Salt, Sauces, And Serving Tricks

Great chips don’t stop at crunch. The flavor moment matters too.

Salt Right Away

As soon as the chips leave the basket, toss with fine salt. Fine grains stick better than coarse flakes. If you like vinegar notes, use malt vinegar powder instead of liquid. Liquid softens the surface fast.

Keep Chips Crisp While You Finish The Batch

If you’re cooking for a crowd, park finished chips on a rack in a warm oven at 90–100°C. A rack keeps air moving under them, so they don’t sweat on a plate.

Simple Seasoning Combos That Work

  • Smoked paprika + garlic powder + black pepper
  • Old Bay style seafood seasoning + lemon zest
  • Chilli powder + cumin + a pinch of sugar
  • Rosemary + flaky salt (add flakes after cooking)

Fixes For Soggy, Pale, Or Burnt Chips

When chips miss the mark, the cause is almost always one of four things: too much water, too much crowding, weak heat, or uneven cuts.

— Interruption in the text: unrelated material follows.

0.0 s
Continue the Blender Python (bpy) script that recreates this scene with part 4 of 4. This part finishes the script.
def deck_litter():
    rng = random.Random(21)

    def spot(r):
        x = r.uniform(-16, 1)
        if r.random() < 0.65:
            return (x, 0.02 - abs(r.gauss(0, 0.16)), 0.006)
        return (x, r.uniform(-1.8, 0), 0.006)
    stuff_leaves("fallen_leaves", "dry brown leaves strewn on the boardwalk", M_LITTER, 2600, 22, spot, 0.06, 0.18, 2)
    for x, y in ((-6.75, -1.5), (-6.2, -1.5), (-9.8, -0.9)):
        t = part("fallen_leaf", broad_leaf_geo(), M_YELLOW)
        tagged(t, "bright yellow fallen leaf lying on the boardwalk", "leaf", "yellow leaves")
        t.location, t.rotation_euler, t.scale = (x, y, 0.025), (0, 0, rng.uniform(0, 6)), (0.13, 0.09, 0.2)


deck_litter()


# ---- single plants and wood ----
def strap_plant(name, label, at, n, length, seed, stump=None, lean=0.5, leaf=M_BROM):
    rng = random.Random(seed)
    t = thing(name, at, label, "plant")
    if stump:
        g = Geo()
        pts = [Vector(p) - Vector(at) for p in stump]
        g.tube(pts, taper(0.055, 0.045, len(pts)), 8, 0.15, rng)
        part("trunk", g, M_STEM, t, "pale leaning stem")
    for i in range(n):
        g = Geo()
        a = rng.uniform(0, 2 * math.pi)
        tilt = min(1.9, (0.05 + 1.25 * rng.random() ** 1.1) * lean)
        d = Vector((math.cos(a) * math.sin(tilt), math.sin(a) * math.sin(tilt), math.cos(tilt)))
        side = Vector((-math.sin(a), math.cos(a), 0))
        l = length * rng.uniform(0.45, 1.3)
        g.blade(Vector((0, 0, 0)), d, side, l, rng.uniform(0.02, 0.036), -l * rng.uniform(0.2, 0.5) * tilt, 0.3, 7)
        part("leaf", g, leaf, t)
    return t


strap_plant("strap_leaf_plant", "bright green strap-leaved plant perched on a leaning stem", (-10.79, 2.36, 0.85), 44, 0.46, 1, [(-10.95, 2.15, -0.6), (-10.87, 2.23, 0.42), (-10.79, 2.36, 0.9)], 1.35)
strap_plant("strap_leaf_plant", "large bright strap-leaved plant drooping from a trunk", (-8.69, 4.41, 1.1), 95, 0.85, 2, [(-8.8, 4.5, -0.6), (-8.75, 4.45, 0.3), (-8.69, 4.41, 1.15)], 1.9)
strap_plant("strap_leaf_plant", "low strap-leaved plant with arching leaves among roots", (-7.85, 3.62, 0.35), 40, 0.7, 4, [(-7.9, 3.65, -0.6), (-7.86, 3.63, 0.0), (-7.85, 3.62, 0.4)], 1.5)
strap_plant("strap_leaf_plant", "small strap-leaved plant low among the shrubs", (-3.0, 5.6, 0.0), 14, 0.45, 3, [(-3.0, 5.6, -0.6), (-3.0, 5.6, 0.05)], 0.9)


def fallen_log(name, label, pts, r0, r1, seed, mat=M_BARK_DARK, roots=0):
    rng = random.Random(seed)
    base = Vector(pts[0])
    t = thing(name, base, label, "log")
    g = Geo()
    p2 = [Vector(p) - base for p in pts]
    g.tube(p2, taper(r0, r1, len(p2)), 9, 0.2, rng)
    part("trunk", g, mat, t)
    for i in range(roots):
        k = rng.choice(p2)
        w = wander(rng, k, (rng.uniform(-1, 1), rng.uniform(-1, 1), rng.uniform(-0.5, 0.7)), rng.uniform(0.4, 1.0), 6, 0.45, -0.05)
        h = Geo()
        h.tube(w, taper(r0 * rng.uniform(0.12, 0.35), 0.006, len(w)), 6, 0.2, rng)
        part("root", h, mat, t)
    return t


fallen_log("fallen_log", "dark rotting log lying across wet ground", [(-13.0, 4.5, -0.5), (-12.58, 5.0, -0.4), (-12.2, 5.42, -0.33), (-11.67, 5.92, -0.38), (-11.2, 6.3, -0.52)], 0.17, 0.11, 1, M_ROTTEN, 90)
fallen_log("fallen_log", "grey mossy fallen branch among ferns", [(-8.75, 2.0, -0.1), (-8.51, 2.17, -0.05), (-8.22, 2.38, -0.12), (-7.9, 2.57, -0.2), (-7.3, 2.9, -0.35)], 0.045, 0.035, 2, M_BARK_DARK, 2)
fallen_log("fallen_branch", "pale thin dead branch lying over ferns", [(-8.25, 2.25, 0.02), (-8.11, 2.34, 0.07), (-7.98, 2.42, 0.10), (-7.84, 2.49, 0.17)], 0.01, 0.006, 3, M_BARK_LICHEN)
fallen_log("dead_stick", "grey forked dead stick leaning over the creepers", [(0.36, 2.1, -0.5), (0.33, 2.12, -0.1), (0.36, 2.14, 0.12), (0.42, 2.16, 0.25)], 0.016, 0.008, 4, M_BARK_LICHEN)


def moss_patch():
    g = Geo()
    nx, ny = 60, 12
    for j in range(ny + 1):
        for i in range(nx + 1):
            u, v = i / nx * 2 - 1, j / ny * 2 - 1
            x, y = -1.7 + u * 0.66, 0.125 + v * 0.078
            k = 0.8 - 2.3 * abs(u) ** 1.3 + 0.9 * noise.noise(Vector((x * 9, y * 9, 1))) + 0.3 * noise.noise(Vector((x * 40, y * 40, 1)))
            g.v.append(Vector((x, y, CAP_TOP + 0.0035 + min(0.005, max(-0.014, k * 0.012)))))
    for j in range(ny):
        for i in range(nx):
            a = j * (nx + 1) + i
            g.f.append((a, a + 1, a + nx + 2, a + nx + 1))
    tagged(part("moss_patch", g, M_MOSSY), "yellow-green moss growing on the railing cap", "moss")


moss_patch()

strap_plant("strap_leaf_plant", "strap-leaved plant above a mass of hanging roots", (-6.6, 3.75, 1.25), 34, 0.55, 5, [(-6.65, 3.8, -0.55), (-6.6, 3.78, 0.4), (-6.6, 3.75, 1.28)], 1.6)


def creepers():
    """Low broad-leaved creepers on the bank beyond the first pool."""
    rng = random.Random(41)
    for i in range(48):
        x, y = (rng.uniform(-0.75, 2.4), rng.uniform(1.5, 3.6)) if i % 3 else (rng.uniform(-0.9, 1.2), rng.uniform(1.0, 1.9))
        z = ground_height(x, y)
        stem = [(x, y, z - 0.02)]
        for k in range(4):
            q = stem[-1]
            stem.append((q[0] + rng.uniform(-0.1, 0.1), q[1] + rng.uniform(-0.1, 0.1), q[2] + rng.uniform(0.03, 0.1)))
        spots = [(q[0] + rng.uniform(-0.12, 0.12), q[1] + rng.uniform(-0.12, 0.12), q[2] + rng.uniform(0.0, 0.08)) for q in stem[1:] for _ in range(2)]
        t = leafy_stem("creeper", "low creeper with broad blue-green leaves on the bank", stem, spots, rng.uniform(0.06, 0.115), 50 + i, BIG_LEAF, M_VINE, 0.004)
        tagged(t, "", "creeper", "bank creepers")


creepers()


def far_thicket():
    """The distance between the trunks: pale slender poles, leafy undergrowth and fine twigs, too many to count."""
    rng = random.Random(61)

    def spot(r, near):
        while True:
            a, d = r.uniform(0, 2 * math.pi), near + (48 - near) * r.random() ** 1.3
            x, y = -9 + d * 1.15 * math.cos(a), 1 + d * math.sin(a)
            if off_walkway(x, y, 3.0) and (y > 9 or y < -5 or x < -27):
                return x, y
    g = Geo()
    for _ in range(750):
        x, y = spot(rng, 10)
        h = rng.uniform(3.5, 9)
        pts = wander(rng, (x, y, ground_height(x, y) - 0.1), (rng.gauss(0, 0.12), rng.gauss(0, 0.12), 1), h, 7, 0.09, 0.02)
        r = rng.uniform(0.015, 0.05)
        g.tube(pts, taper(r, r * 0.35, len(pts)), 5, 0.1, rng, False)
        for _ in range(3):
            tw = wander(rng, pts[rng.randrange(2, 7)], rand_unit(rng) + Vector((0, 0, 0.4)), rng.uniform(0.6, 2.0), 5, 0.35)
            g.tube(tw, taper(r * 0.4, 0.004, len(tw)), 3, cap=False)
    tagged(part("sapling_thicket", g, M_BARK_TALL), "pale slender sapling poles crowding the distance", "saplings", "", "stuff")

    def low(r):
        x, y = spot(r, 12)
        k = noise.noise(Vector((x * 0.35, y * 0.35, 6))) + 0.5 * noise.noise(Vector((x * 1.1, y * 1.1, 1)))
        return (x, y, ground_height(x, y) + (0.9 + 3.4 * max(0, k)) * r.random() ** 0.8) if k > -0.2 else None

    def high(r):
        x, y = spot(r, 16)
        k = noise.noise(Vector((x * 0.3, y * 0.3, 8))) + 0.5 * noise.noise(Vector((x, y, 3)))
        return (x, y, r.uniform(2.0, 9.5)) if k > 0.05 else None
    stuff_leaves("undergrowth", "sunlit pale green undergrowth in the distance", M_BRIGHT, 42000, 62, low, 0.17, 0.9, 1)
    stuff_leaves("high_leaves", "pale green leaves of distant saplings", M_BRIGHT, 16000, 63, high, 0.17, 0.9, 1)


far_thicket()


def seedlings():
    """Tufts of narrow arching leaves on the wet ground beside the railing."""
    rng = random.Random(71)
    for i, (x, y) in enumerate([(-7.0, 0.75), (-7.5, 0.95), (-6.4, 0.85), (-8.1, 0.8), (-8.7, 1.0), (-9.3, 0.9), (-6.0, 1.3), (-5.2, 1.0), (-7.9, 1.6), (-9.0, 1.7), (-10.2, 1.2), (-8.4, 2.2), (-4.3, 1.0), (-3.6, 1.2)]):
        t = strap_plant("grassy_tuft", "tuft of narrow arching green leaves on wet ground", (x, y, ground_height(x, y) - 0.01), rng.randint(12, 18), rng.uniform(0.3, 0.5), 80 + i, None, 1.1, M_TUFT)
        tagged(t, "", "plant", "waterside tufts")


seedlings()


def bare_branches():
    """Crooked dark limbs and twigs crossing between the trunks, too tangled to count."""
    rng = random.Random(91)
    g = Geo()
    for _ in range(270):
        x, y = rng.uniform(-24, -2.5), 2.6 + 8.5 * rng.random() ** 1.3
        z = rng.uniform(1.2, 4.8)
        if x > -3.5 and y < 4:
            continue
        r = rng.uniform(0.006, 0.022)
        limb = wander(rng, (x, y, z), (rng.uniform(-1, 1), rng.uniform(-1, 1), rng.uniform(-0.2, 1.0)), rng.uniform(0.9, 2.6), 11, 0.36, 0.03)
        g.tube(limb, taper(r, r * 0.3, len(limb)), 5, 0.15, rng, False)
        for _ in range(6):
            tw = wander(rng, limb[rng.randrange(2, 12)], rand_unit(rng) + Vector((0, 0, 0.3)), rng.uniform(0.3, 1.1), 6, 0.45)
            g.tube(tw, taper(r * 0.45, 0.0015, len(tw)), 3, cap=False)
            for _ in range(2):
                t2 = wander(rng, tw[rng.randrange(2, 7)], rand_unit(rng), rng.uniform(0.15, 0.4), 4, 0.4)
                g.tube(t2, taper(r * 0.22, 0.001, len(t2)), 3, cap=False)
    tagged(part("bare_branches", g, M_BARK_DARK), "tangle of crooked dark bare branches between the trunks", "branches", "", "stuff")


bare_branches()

Use the table to spot the issue fast.

Problem Likely Cause Fix Next Batch
Soggy outside Not dried enough; basket packed tight Pat dry longer; cook in two batches
Pale and floppy Temp too low; no finishing heat Use a hotter final stage
Brown edges, hard centers Heat too high at the start Start at 160°C, then crisp later
Uneven browning Cut sizes mixed; not shaken Cut consistent; shake every 5 minutes
Sticks to basket Starch film; not enough oil Soak and rinse; toss with 1 tsp oil
Too salty Salted before cooking too heavily Salt lightly before; finish after
Spices taste burnt Spice added too early Add spices after cooking or mid-cook
Chips go soft on plate Steam trapped under pile Serve on a warm rack, not a bowl

Storage, Reheat, And Leftovers

Chips are at their best right away, yet leftovers can still taste good if you treat them like a crisp item, not a steaming side.

Cool Before You Box

Let chips cool on a rack for 10 minutes before refrigerating. If you seal them hot, trapped steam turns the crust soft.

Reheat For Crunch

Reheat in the air fryer at 180°C for 3–6 minutes. Don’t add oil unless they look dry. Shake once halfway through.

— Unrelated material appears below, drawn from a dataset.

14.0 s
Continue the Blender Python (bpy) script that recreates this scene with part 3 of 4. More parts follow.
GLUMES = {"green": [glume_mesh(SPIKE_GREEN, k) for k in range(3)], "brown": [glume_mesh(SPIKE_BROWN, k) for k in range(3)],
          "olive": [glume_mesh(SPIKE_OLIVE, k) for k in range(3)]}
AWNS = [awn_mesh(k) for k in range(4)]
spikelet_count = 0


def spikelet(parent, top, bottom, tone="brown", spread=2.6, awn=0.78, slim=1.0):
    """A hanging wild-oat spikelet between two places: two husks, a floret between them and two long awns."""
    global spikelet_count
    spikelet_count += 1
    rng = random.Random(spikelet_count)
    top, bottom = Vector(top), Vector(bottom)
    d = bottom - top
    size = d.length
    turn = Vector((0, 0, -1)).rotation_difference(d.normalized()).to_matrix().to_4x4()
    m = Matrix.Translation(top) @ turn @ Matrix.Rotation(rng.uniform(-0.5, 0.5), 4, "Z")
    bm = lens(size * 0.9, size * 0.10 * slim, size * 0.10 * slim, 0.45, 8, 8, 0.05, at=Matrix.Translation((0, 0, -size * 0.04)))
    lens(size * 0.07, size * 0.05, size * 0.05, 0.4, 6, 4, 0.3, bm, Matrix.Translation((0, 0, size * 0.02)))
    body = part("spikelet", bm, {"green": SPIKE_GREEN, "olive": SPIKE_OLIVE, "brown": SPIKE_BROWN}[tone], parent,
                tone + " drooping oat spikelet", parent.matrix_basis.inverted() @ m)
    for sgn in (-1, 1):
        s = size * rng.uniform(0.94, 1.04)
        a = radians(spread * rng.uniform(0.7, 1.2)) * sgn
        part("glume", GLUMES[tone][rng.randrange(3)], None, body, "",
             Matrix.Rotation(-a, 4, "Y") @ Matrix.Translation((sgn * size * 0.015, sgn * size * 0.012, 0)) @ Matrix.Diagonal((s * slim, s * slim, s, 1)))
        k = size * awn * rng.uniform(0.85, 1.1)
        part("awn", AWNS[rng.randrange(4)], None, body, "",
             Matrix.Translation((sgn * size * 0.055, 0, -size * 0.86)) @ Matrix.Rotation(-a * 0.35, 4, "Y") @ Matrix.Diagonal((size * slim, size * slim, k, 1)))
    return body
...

Keep Raw Potatoes Stored Well

Potatoes keep best in a cool, dark place with airflow. Cold storage in a fridge can raise sugar levels in potatoes, which can push browning faster during cooking. A pantry or cupboard works better for most homes.

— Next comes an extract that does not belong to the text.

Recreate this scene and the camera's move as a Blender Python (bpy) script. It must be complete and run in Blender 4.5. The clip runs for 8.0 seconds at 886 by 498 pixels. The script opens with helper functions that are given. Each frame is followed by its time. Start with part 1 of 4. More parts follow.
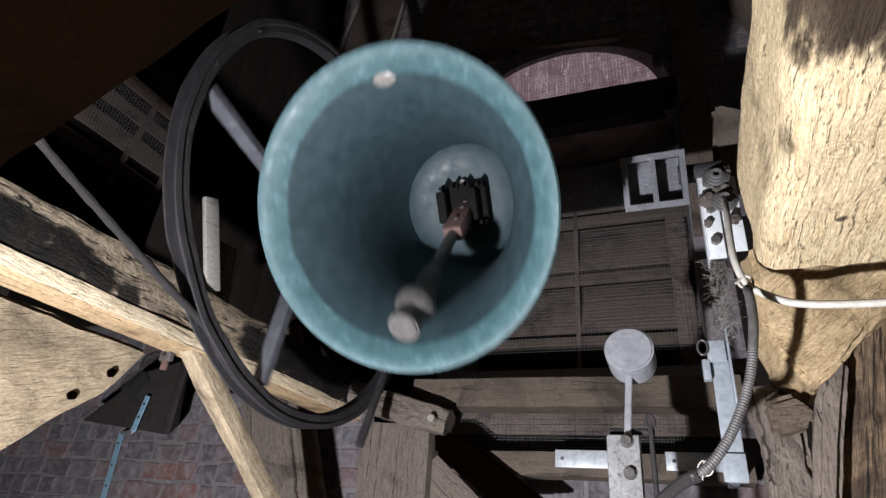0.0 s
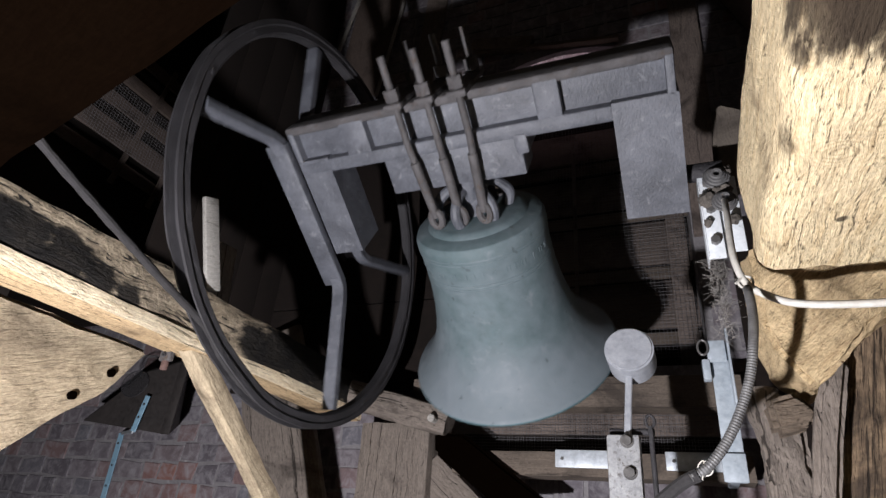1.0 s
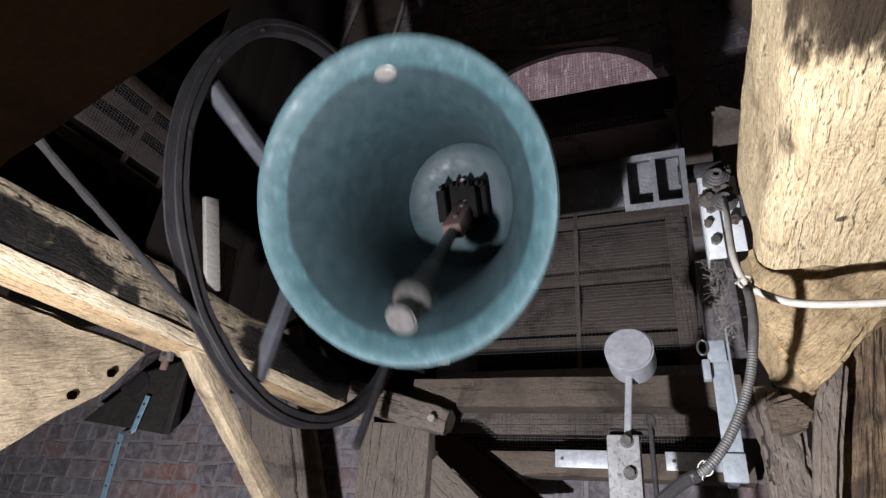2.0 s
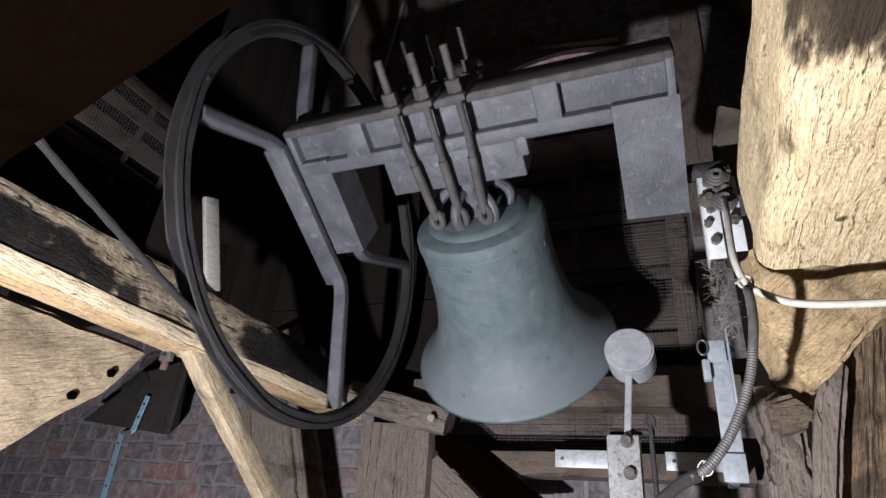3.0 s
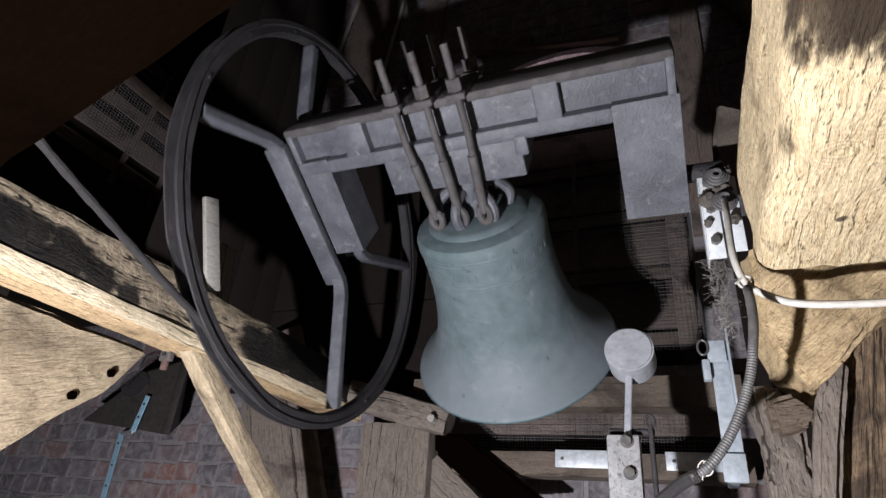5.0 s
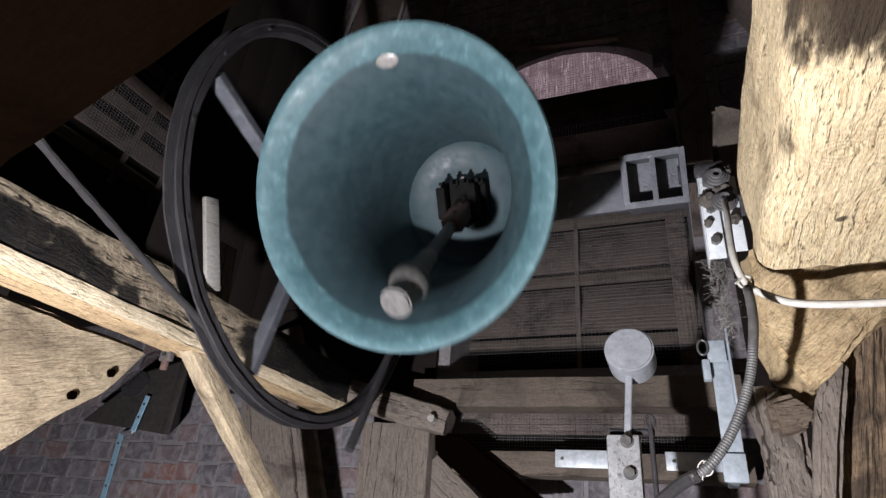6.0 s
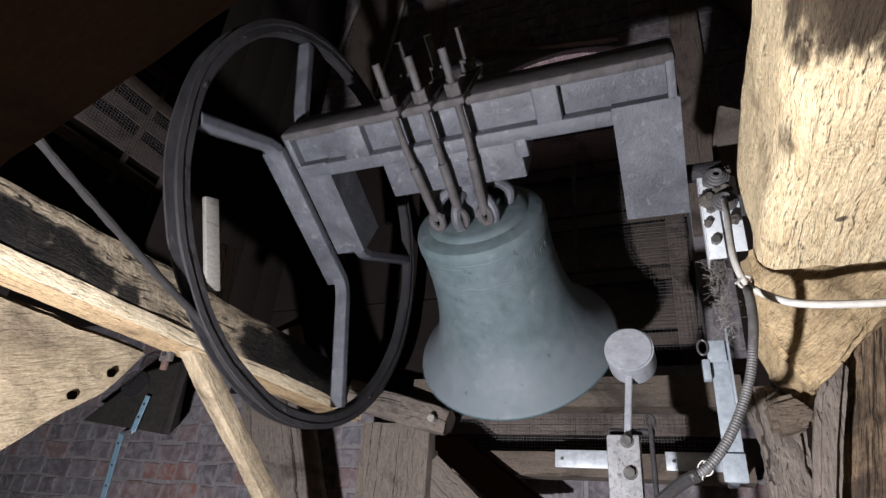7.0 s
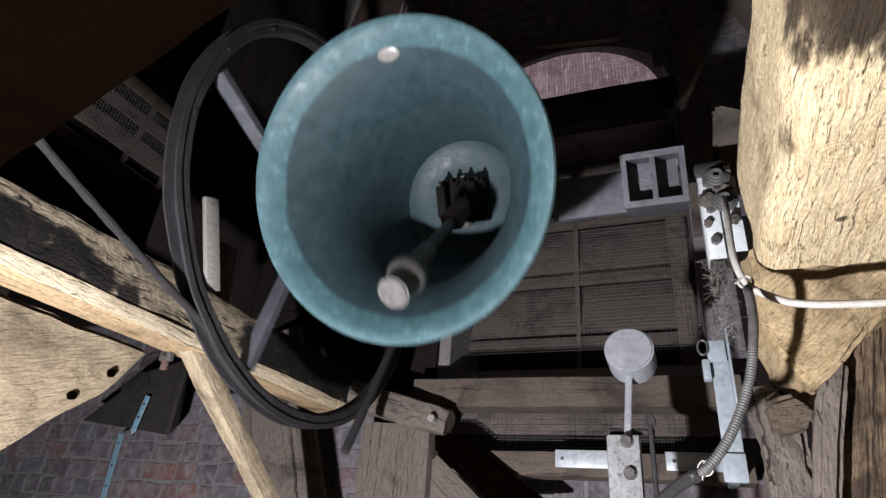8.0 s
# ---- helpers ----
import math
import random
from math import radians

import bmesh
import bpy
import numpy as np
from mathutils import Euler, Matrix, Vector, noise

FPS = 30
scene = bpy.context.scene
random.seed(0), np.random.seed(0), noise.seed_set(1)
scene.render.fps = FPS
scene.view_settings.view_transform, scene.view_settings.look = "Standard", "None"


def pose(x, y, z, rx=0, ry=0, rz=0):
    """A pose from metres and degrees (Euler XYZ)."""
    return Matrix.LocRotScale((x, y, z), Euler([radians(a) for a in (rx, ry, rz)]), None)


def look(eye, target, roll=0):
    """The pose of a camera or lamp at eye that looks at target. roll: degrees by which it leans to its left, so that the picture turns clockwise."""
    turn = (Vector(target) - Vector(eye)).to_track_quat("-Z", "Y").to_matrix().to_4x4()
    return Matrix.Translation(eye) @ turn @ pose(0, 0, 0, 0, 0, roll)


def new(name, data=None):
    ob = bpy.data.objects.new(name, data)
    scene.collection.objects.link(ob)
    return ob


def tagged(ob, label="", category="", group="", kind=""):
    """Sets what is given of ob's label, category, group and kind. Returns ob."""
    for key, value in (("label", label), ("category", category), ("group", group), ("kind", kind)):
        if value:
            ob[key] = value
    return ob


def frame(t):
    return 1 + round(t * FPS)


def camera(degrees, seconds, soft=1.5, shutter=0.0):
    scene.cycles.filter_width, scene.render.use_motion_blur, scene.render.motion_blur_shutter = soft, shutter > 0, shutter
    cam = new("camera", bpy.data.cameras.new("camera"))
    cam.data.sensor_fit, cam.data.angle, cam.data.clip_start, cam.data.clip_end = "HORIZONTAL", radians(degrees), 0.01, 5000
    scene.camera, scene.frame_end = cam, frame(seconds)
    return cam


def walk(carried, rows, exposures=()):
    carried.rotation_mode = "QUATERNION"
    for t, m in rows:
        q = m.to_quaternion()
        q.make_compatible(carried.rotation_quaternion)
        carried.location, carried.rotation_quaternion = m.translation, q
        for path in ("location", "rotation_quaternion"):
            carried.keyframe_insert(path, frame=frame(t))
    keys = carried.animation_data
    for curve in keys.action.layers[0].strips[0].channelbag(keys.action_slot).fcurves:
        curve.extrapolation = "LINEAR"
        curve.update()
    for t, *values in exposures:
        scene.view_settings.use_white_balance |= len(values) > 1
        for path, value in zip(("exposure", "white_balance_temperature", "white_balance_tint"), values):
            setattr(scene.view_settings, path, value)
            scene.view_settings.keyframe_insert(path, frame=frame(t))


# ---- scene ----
# camera: stands still below the bell, looking up
cam = camera(75.08, 8.0, soft=1.45, shutter=0.6)
EYE = Vector((0.2385, -1.6924, 1.4598))
AIM = EYE + Vector((-0.35900, 0.81069, 0.46249)) * 2
walk(cam, [(0.0, look(EYE, AIM, 5.12)), (8.0, look(EYE, AIM, 5.12))])

# ---- light: one work lamp low on the floor, almost no daylight ----
world = bpy.data.worlds.new("world")
scene.world = world
world.use_nodes = True
world.node_tree.nodes["Background"].inputs["Color"].default_value = (0.55, 0.6, 0.7, 1)
world.node_tree.nodes["Background"].inputs["Strength"].default_value = 0.018
LAMP = Vector((-0.47, -1.63, 0.73))
spot = bpy.data.lights.new("work_lamp", "SPOT")
spot.energy, spot.color, spot.shadow_soft_size = 385, (0.968, 0.948, 1.0), 0.03
spot.spot_size, spot.spot_blend = radians(150), 0.4
lamp = new("work_lamp", spot)
lamp.matrix_world = look(LAMP, (-0.3, -0.1, 2.4))
scene.view_settings.exposure = 0.0

# ---- materials ----


def nodes_of(name):
    m = bpy.data.materials.new(name)
    m.use_nodes = True
    t = m.node_tree
    return m, t, t.nodes["Principled BSDF"], t.nodes.new, t.links.new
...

Quick Batch Plan For Two Or Four Servings

Use this plan when you want repeatable results without guessing. Weighing potatoes takes ten seconds and saves a batch.

  • Two servings: 500 g potatoes, 1–2 teaspoons oil, 160°C for 14 minutes, then 190°C for 8 minutes.
  • Four servings: 1 kg potatoes, cook in two batches, keep the first batch warm on a rack at 95°C.

Once you know your air fryer’s pace, you can tweak by 2-minute steps. If your basket runs hot, drop finishing heat by 10°C. If it runs cool, add two minutes to stage one.

After a couple runs, how to make real chips in air fryer will feel automatic: soak, dry, two-stage cook, and don’t crowd the basket. Do that, and you’ll be making chips that taste like chips, not baked potatoes in disguise.